» Source material

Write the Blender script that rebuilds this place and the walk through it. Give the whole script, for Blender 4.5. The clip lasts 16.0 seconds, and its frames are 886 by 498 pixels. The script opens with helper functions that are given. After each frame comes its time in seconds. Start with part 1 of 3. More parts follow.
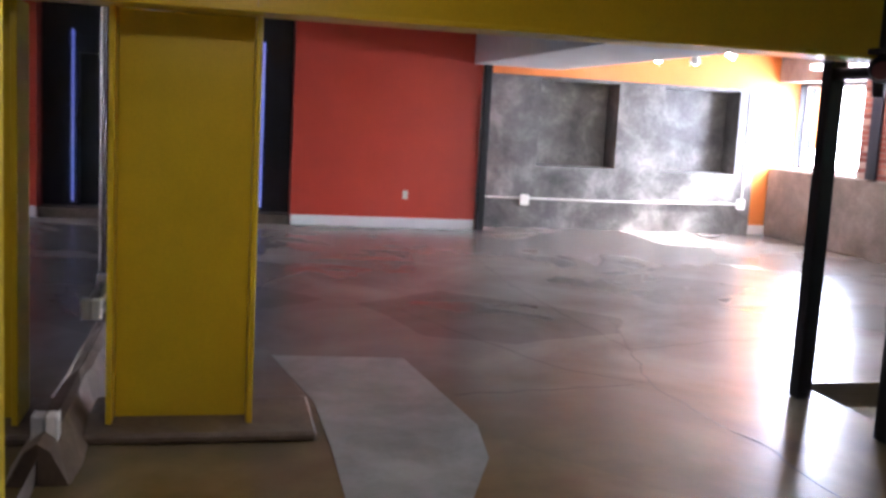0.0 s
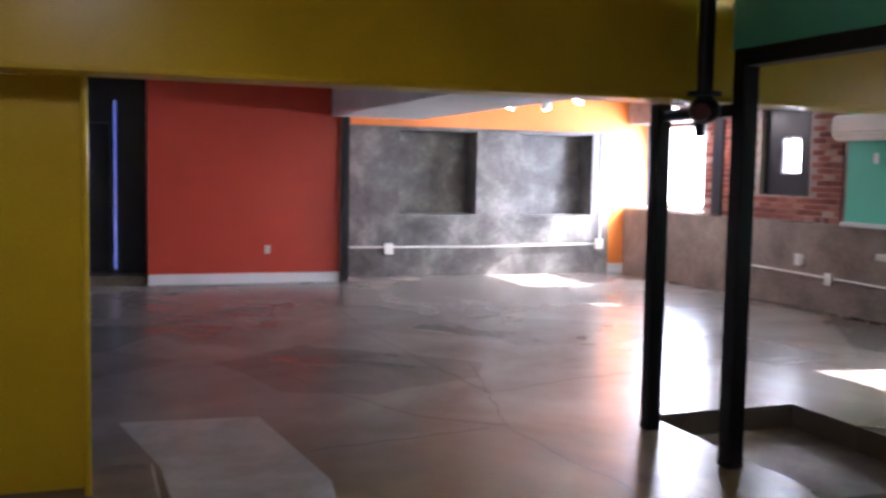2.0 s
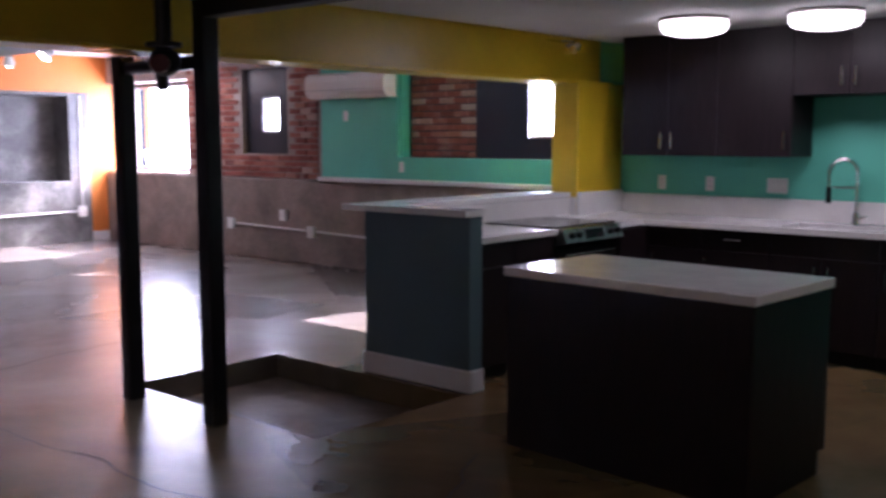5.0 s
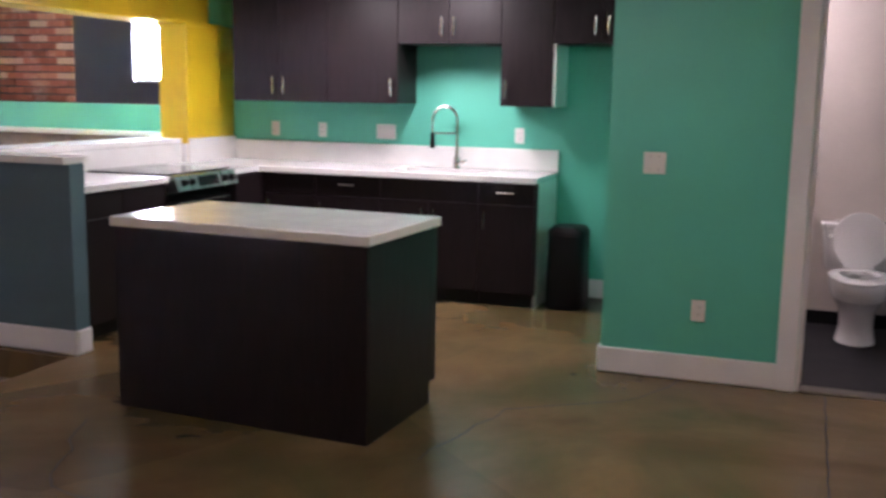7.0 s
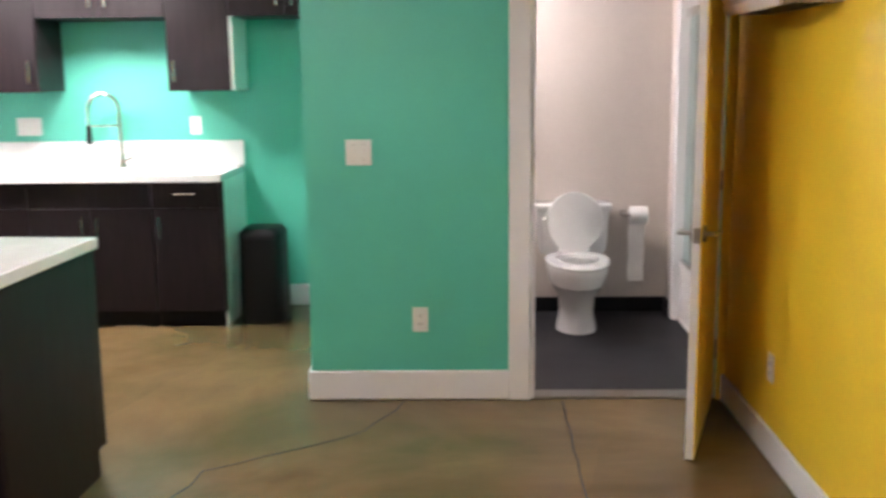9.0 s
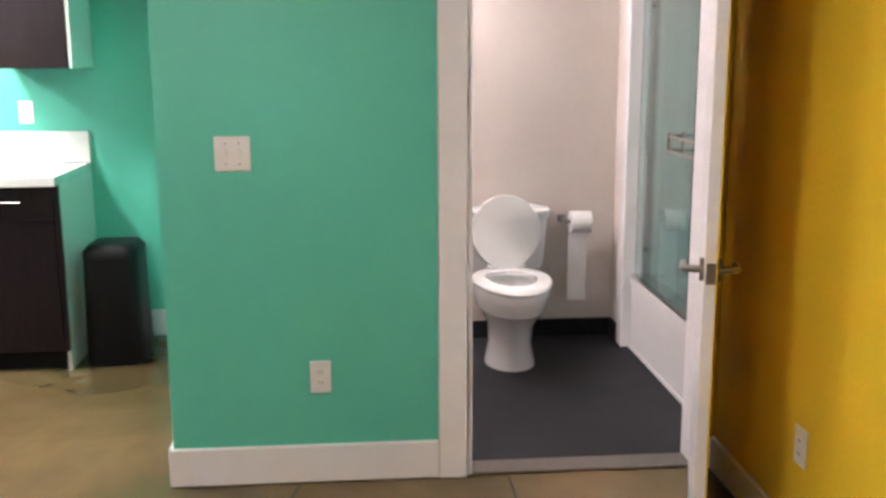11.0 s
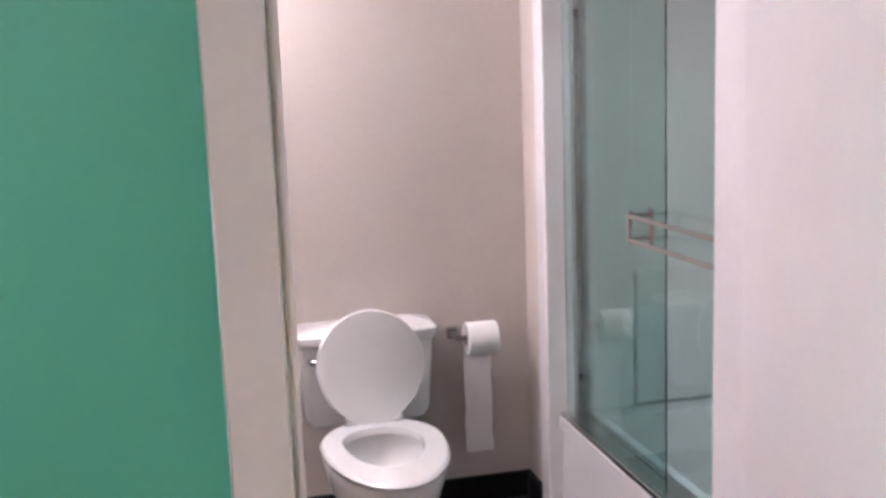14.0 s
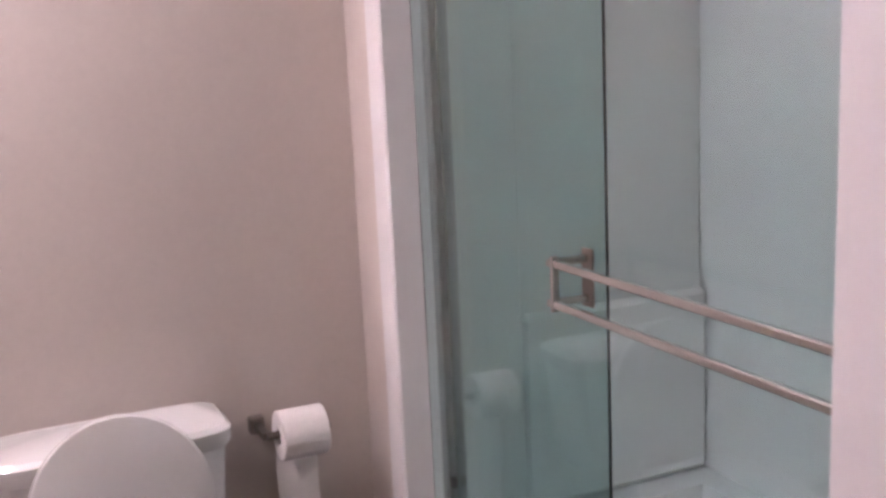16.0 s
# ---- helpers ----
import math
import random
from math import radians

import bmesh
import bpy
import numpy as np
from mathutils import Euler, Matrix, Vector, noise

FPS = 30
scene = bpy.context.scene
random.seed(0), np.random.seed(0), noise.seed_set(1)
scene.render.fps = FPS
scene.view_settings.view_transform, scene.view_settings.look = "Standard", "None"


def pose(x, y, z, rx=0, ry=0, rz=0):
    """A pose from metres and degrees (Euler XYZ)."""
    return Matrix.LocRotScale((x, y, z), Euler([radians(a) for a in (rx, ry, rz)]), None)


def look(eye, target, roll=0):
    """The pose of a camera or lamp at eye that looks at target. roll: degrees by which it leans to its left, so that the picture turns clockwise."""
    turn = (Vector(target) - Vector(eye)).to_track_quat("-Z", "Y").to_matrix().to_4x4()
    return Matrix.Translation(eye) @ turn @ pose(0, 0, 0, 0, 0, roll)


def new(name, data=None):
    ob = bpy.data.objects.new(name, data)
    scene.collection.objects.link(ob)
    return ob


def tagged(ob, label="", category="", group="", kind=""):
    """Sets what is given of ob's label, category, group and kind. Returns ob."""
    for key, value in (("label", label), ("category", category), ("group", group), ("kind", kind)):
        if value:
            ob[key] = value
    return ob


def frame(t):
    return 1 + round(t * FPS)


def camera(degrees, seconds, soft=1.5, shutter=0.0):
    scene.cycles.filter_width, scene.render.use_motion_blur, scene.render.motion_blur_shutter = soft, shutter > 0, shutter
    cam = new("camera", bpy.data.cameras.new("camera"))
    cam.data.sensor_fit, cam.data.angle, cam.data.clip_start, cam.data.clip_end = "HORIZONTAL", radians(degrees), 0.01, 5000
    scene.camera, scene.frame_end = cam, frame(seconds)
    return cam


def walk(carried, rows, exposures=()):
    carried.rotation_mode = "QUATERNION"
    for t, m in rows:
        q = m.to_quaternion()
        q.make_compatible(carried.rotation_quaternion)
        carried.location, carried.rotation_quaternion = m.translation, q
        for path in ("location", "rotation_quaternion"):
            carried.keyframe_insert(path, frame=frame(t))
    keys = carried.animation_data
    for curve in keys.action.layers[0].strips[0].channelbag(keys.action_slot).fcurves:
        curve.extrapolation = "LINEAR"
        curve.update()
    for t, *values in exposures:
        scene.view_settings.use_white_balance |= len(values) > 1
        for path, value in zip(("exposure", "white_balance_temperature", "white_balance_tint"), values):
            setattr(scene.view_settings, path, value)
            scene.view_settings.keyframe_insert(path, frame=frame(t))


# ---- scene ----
cam = camera(48.4, 16.0, soft=3.0, shutter=0.5)
EXPOSURES = [(0, 3.65, 5800, 22), (1.5, 3.55, 5700, 22), (2, 3.3, 5800, 23), (2.5, 2.6, 5600, 25), (3, 1.75, 5400, 28),
             (5.3, 2.75, 5700, 38), (6, 2.85, 5800, 40), (6.5, 3.5, 5900, 36), (7, 4.45, 6000, 30), (8, 4.4, 6000, 20), (8.5, 5.0, 6000, 18),
             (9, 5.4, 6100, 18), (10, 5.55, 6200, 18), (12.3, 5.35, 6000, 24), (14, 5.2, 5900, 27), (16, 4.83, 6200, 36)]
PATH = [
    (0, (0.202, -0.521, 1.63), (-1.73, -0.08, 1.362), 3.2),
    (0.5, (0.311, -0.466, 1.617), (-1.639, -0.077, 1.403), 2.2),
    (1, (0.333, -0.417, 1.62), (-1.611, 0.014, 1.433), 2.3),
    (1.5, (0.275, -0.411, 1.634), (-1.643, 0.133, 1.476), 1.5),
    (2, (0.25, -0.354, 1.64), (-1.624, 0.325, 1.481), 1.1),
    (2.5, (0.249, -0.284, 1.65), (-1.573, 0.525, 1.499), 0.3),
    (3, (0.203, -0.271, 1.623), (-1.534, 0.707, 1.458), 1.0),
    (5.5, (0.2, -0.084, 1.587), (-0.979, 1.514, 1.357), 0.0),
    (6, (0.21, -0.042, 1.583), (-0.807, 1.663, 1.339), 0.5),
    (6.5, (0.191, -0.014, 1.578), (-0.655, 1.776, 1.293), 0.6),
    (7, (0.159, -0.037, 1.549), (-0.498, 1.825, 1.235), 1.0),
    (7.5, (0.102, 0.071, 1.553), (-0.439, 1.971, 1.244), 1.0),
    (8, (0.088, 0.32, 1.565), (-0.332, 2.254, 1.276), 1.4),
    (8.5, (0.06, 0.548, 1.539), (-0.221, 2.495, 1.177), -0.9),
    (9, (-0.04, 0.841, 1.542), (-0.093, 2.809, 1.193), -0.6),
    (9.5, (-0.139, 1.059, 1.541), (-0.036, 3.015, 1.135), -1.3),
    (10, (-0.129, 1.387, 1.539), (0.0, 3.348, 1.172), -0.3),
    (12.5, (-0.128, 2.88, 1.485), (0.266, 4.787, 1.029), -2.2),
    (13, (-0.076, 3.189, 1.48), (0.44, 5.065, 1.018), -2.1),
    (13.5, (0.077, 3.516, 1.448), (0.542, 5.428, 1.092), -1.9),
    (14, (0.149, 3.794, 1.507), (0.596, 5.718, 1.193), -2.1),
    (14.5, (0.224, 4.251, 1.474), (0.808, 6.133, 1.133), -0.7),
    (15, (0.252, 4.395, 1.462), (1.009, 6.219, 1.149), -1.8),
    (15.5, (0.369, 4.694, 1.456), (1.186, 6.492, 1.139), -1.8),
    (16, (0.459, 4.913, 1.468), (1.261, 6.709, 1.107), -2.7),
]
walk(cam, [(t, look(eye, target, roll)) for t, eye, target, roll in PATH],
     exposures=EXPOSURES)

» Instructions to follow
The material above must be printed exactly, with its pictures left out.

» Solution for this task
Write the Blender script that rebuilds this place and the walk through it. Give the whole script, for Blender 4.5. The clip lasts 16.0 seconds, and its frames are 886 by 498 pixels. The script opens with helper functions that are given. After each frame comes its time in seconds. Start with part 1 of 3. More parts follow.
0.0 s
2.0 s
5.0 s
7.0 s
9.0 s
11.0 s
14.0 s
16.0 s
# ---- helpers ----
import math
import random
from math import radians

import bmesh
import bpy
import numpy as np
from mathutils import Euler, Matrix, Vector, noise

FPS = 30
scene = bpy.context.scene
random.seed(0), np.random.seed(0), noise.seed_set(1)
scene.render.fps = FPS
scene.view_settings.view_transform, scene.view_settings.look = "Standard", "None"


def pose(x, y, z, rx=0, ry=0, rz=0):
    """A pose from metres and degrees (Euler XYZ)."""
    return Matrix.LocRotScale((x, y, z), Euler([radians(a) for a in (rx, ry, rz)]), None)


def look(eye, target, roll=0):
    """The pose of a camera or lamp at eye that looks at target. roll: degrees by which it leans to its left, so that the picture turns clockwise."""
    turn = (Vector(target) - Vector(eye)).to_track_quat("-Z", "Y").to_matrix().to_4x4()
    return Matrix.Translation(eye) @ turn @ pose(0, 0, 0, 0, 0, roll)


def new(name, data=None):
    ob = bpy.data.objects.new(name, data)
    scene.collection.objects.link(ob)
    return ob


def tagged(ob, label="", category="", group="", kind=""):
    """Sets what is given of ob's label, category, group and kind. Returns ob."""
    for key, value in (("label", label), ("category", category), ("group", group), ("kind", kind)):
        if value:
            ob[key] = value
    return ob


def frame(t):
    return 1 + round(t * FPS)


def camera(degrees, seconds, soft=1.5, shutter=0.0):
    scene.cycles.filter_width, scene.render.use_motion_blur, scene.render.motion_blur_shutter = soft, shutter > 0, shutter
    cam = new("camera", bpy.data.cameras.new("camera"))
    cam.data.sensor_fit, cam.data.angle, cam.data.clip_start, cam.data.clip_end = "HORIZONTAL", radians(degrees), 0.01, 5000
    scene.camera, scene.frame_end = cam, frame(seconds)
    return cam


def walk(carried, rows, exposures=()):
    carried.rotation_mode = "QUATERNION"
    for t, m in rows:
        q = m.to_quaternion()
        q.make_compatible(carried.rotation_quaternion)
        carried.location, carried.rotation_quaternion = m.translation, q
        for path in ("location", "rotation_quaternion"):
            carried.keyframe_insert(path, frame=frame(t))
    keys = carried.animation_data
    for curve in keys.action.layers[0].strips[0].channelbag(keys.action_slot).fcurves:
        curve.extrapolation = "LINEAR"
        curve.update()
    for t, *values in exposures:
        scene.view_settings.use_white_balance |= len(values) > 1
        for path, value in zip(("exposure", "white_balance_temperature", "white_balance_tint"), values):
            setattr(scene.view_settings, path, value)
            scene.view_settings.keyframe_insert(path, frame=frame(t))


# ---- scene ----
cam = camera(48.4, 16.0, soft=3.0, shutter=0.5)
EXPOSURES = [(0, 3.65, 5800, 22), (1.5, 3.55, 5700, 22), (2, 3.3, 5800, 23), (2.5, 2.6, 5600, 25), (3, 1.75, 5400, 28),
             (5.3, 2.75, 5700, 38), (6, 2.85, 5800, 40), (6.5, 3.5, 5900, 36), (7, 4.45, 6000, 30), (8, 4.4, 6000, 20), (8.5, 5.0, 6000, 18),
             (9, 5.4, 6100, 18), (10, 5.55, 6200, 18), (12.3, 5.35, 6000, 24), (14, 5.2, 5900, 27), (16, 4.83, 6200, 36)]
PATH = [
    (0, (0.202, -0.521, 1.63), (-1.73, -0.08, 1.362), 3.2),
    (0.5, (0.311, -0.466, 1.617), (-1.639, -0.077, 1.403), 2.2),
    (1, (0.333, -0.417, 1.62), (-1.611, 0.014, 1.433), 2.3),
    (1.5, (0.275, -0.411, 1.634), (-1.643, 0.133, 1.476), 1.5),
    (2, (0.25, -0.354, 1.64), (-1.624, 0.325, 1.481), 1.1),
    (2.5, (0.249, -0.284, 1.65), (-1.573, 0.525, 1.499), 0.3),
    (3, (0.203, -0.271, 1.623), (-1.534, 0.707, 1.458), 1.0),
    (5.5, (0.2, -0.084, 1.587), (-0.979, 1.514, 1.357), 0.0),
    (6, (0.21, -0.042, 1.583), (-0.807, 1.663, 1.339), 0.5),
    (6.5, (0.191, -0.014, 1.578), (-0.655, 1.776, 1.293), 0.6),
    (7, (0.159, -0.037, 1.549), (-0.498, 1.825, 1.235), 1.0),
    (7.5, (0.102, 0.071, 1.553), (-0.439, 1.971, 1.244), 1.0),
    (8, (0.088, 0.32, 1.565), (-0.332, 2.254, 1.276), 1.4),
    (8.5, (0.06, 0.548, 1.539), (-0.221, 2.495, 1.177), -0.9),
    (9, (-0.04, 0.841, 1.542), (-0.093, 2.809, 1.193), -0.6),
    (9.5, (-0.139, 1.059, 1.541), (-0.036, 3.015, 1.135), -1.3),
    (10, (-0.129, 1.387, 1.539), (0.0, 3.348, 1.172), -0.3),
    (12.5, (-0.128, 2.88, 1.485), (0.266, 4.787, 1.029), -2.2),
    (13, (-0.076, 3.189, 1.48), (0.44, 5.065, 1.018), -2.1),
    (13.5, (0.077, 3.516, 1.448), (0.542, 5.428, 1.092), -1.9),
    (14, (0.149, 3.794, 1.507), (0.596, 5.718, 1.193), -2.1),
    (14.5, (0.224, 4.251, 1.474), (0.808, 6.133, 1.133), -0.7),
    (15, (0.252, 4.395, 1.462), (1.009, 6.219, 1.149), -1.8),
    (15.5, (0.369, 4.694, 1.456), (1.186, 6.492, 1.139), -1.8),
    (16, (0.459, 4.913, 1.468), (1.261, 6.709, 1.107), -2.7),
]
walk(cam, [(t, look(eye, target, roll)) for t, eye, target, roll in PATH],
     exposures=EXPOSURES)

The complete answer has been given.